= Consent procedure =

EU legislative procedure

The consent procedure (formerly assent procedure) is one of the special legislative procedures of the European Union. Introduced by the Single European Act, under this procedure, the Council of the European Union must obtain the European Parliament's consent (assent) before certain decisions can be made.

== Application ==
Under the Treaty of Lisbon, the consent procedure's applications include:
- horizontal flexibility clause (art. 352 TFEU),
- combating discrimination (Article 19(1) TFEU),
- membership of the Union (Article 49 TEU),
- arrangements for withdrawal from the Union (Article 50 TEU)
- association agreements,
- accession of the Union to the ECHR,
- agreements establishing a specific institutional framework,
- agreements with important budgetary implications,
- agreements in areas where the ordinary legislative procedure applies.

== History ==

=== Single European Act ===
The assent procedure was introduced by the Single European Act. Under this procedure, the Council of the European Union must obtain Parliament's assent before certain decisions can be made. Acceptance ("assent") requires an absolute majority of votes.

The European Parliament can accept or reject the proposal but not amend it.
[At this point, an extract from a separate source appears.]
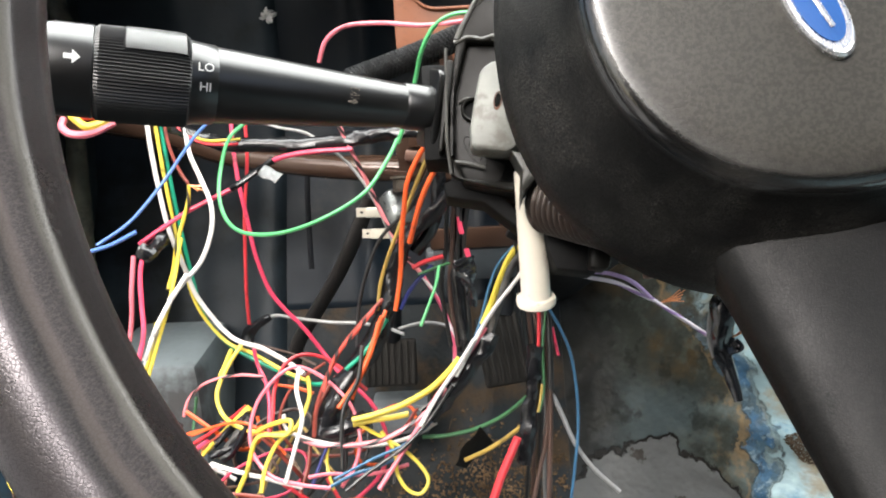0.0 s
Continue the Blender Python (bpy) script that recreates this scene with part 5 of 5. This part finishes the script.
# ---- the yellow and blue branch from the column ----
wire("long_wire", [(0.0577, 0.4156, 0.5372), (0.0460, 0.4201, 0.5368), (0.0367, 0.4256, 0.5402), (0.0291, 0.4283, 0.5321), (0.0230, 0.4298, 0.5190), (0.0176, 0.4310, 0.5041), (0.0125, 0.4281, 0.4938)], 0.00213, W_YELLOW, "thick yellow wire from the column")
wire("long_wire", [(0.0561, 0.4172, 0.5440), (0.0480, 0.4188, 0.5438), (0.0399, 0.4221, 0.5459), (0.0351, 0.4268, 0.5450)], 0.00182, W_OLIVE, "dull yellow wire out of the column")
wire("long_wire", [(0.0571, 0.4147, 0.5419), (0.0477, 0.4161, 0.5411), (0.0401, 0.4211, 0.5420), (0.0347, 0.4253, 0.5393)], 0.00198, W_YELLOW, "thick yellow wire bending at the column")
wire("long_wire", [(0.0307, 0.4304, 0.5365), (0.0224, 0.4328, 0.5263), (0.0168, 0.4324, 0.5131), (0.0111, 0.4295, 0.4947), (0.0037, 0.4248, 0.4770), (-0.0046, 0.4208, 0.4623), (-0.0156, 0.4164, 0.4460), (-0.0307, 0.4111, 0.4342), (-0.0501, 0.4060, 0.4277), (-0.0705, 0.3988, 0.4207)], 0.0009, W_STEELBLUE, "steel blue wire curving along the branch")
wire("long_wire", [(0.0382, 0.4194, 0.5337), (0.0317, 0.4214, 0.5217), (0.0206, 0.4226, 0.5071), (0.0123, 0.4242, 0.4942), (0.0049, 0.4209, 0.4820), (-0.0031, 0.4174, 0.4688)], 0.0012, W_WHITE, "white and pinkish wire of the branch")
wire("long_wire", [(0.0345, 0.4248, 0.5345), (0.0279, 0.4272, 0.5244), (0.0224, 0.4262, 0.5090), (0.0184, 0.4268, 0.4959), (0.0141, 0.4246, 0.4838)], 0.0022, GREY_TAPE, "grey cloth-taped wires of the branch", sides=10)
wire("long_wire", [(0.0140, 0.4260, 0.4929), (0.0065, 0.4232, 0.4827), (-0.0024, 0.4204, 0.4724), (-0.0143, 0.4164, 0.4577), (-0.0262, 0.4107, 0.4405), (-0.0365, 0.4049, 0.4269), (-0.0466, 0.3974, 0.4145)], 0.00144, W_PINK, "pink wire under the branch tape")
branch = empty("taped_harness", Matrix(), "black and grey taped branch bundle", "harness", "taped harnesses")
part("wrap", tube([(0.0173, 0.4281, 0.4889), (0.0104, 0.4253, 0.4786), (0.0023, 0.4225, 0.4682), (-0.0082, 0.4192, 0.4564), (-0.0187, 0.4164, 0.4460)], 0.0048, 12, 9, 0.45), BLACK_TAPE, branch)
part("wrap", tube([(0.0009, 0.4251, 0.4703), (-0.0096, 0.4214, 0.4569), (-0.0233, 0.4189, 0.4480)], 0.00228, 10, 8, 0.5), GREY_TAPE, branch)
part("wire", tube([(0.0077, 0.4206, 0.4886), (-0.0026, 0.4167, 0.4740), (-0.0129, 0.4131, 0.4609), (-0.0232, 0.4088, 0.4449)], 0.00114), W_WHITE, branch)
part("wire", tube([(-0.0054, 0.4162, 0.4644), (-0.0172, 0.4118, 0.4484), (-0.0321, 0.4060, 0.4347), (-0.0526, 0.3996, 0.4231), (-0.0642, 0.3954, 0.4155)], 0.00114), W_BLACK, branch)
part("wire", tube([(-0.0083, 0.4176, 0.4621), (-0.0232, 0.4136, 0.4474), (-0.0412, 0.4108, 0.4376), (-0.0565, 0.4126, 0.4333), (-0.0784, 0.4169, 0.4312), (-0.0930, 0.4224, 0.4331)], 0.00137), S_PINKBLACK, branch)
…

However, the Parliament can produce an interim report making recommendations for modifications, and a conciliation has also been introduced.

The areas included under the assent procedure were:
- specific tasks of the European Central Bank (ECB);
- amendments of statutes of the European System of Central Banks (ESCB) / European Central Bank;
- Structural Funds and Cohesion Funds;
- the uniform electoral procedure for the European Parliament;
- certain international agreements;
- the accession of new member states;
- approval of the President and the other members of the Commission

=== Treaty of Amsterdam ===
Following the adoption of the Treaty of Amsterdam, sanctions imposed on an EU Member State for a serious and persistent breach of fundamental rights requires Parliament's assent under Article 7 of the EU Treaty.

In its opinion on the 2000 Intergovernmental Conference, the European Commission argued in favor of extending this procedure to apply to the conclusions of agreements having global economic and commercial implications.

=== Lisbon Treaty ===
With entry into force of the Lisbon Treaty in 2009, the assent procedure was renamed consent procedure, and it was defined as part of the special legislative procedures, as opposed to ordinary legislative procedure (formerly codecision).

Under the consent procedure, the Parliament express its approval on a Council draft act by an absolute majority vote, without possibility to amend it. Informally, the Parliament is involved by the Commission since the beginning of the procedure, in order to guarantee its consent, although the Treaties do not formally prescribe it.